Popplewell J acknowledged that the "search for a single general rule which determines when a wrongdoer obtains credit for a benefit received following his breach of contract or duty is elusive," and undertook a detailed analysis of the relevant caselaw. Some of the key principles which emerged from his analysis were:
- For a benefit to be taken into account in reducing the damages recovered by a claimant for breach of contract, it is generally a necessary condition that the benefit is caused by the breach.
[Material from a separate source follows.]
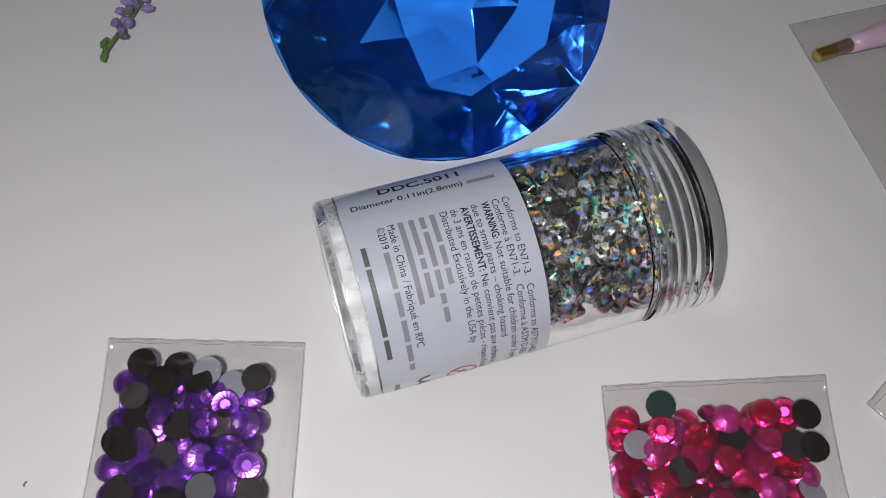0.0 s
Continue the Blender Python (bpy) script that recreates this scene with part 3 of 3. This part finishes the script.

It is not sufficient that the breach merely provided the occasion or context for the innocent party to obtain the benefit, nor that the benefit would have been obtained but for the breach.
- The test for whether the benefit is caused by the breach is a question of fact and degree and must take into account all the relevant circumstances.
- Where the benefit arises from a transaction of a kind which the innocent party would have been able to undertake for his own account irrespective of the breach, it is suggestive that the breach is not sufficiently causative of the benefit.
- There is no requirement that the benefit must be of the same kind as the loss being claimed or mitigated, but such a difference in kind may be indicative that the benefit is not legally caused by the breach.
- Although causation between breach and benefit is generally a necessary requirement, considerations of justice, fairness and public policy are also important and may preclude the reduction of damages by reference to some benefits or in some circumstances, even when the causation test is satisfied.
In applying these principles to the facts of the present case, Popplewell J held that Fulton was not required to give credit for the benefit of the sale of the Vessel in October 2007 because there was no causal link between Globalia's breach of contract and the benefit obtained, nor was the sale in mitigation of damages. The difference in the value of the Vessel between 2007 and 2009 was caused by the downturn of the financial markets, which occurred irrespective of Globalia's breach of contract. Fulton's decision to sell was also made irrespective of the breach; "the breach merely provided the context or occasion for the Owners to realize the capital value of the Vessel. It was the trigger not the cause." A further indication of a lack of causation was the fact that Fulton was free to exercise its right as owner to sell the Vessel and obtain the benefit at any time. The fact that Fulton's benefit was a capital benefit, while the loss suffered by Fulton was an income stream also indicated (albeit not definitively) that the benefit was not legally caused by the breach. Popplewell J also applied considerations of justice and fairness, holding that "allowing the Charterers to appropriate the fruits of the Owners' investment in the Vessel… would be unfair and unjust."
Popplewell J's judgment provides useful guidance on the considerations to be weighed up by the Court when determining whether benefits derived by an innocent party following a repudiatory breach of contract serve to reduce the damages owed by the party in breach. His judgment suggests that if the innocent party is exercising a pre-existing right of ownership to derive a benefit, it may well not have to account for this benefit. Popplewell J acknowledged that the question of law raised in this case was of public importance for the law on repudiation of charters and for contract law in general, therefore, he granted Globalia permission to appeal to the Court of Appeal.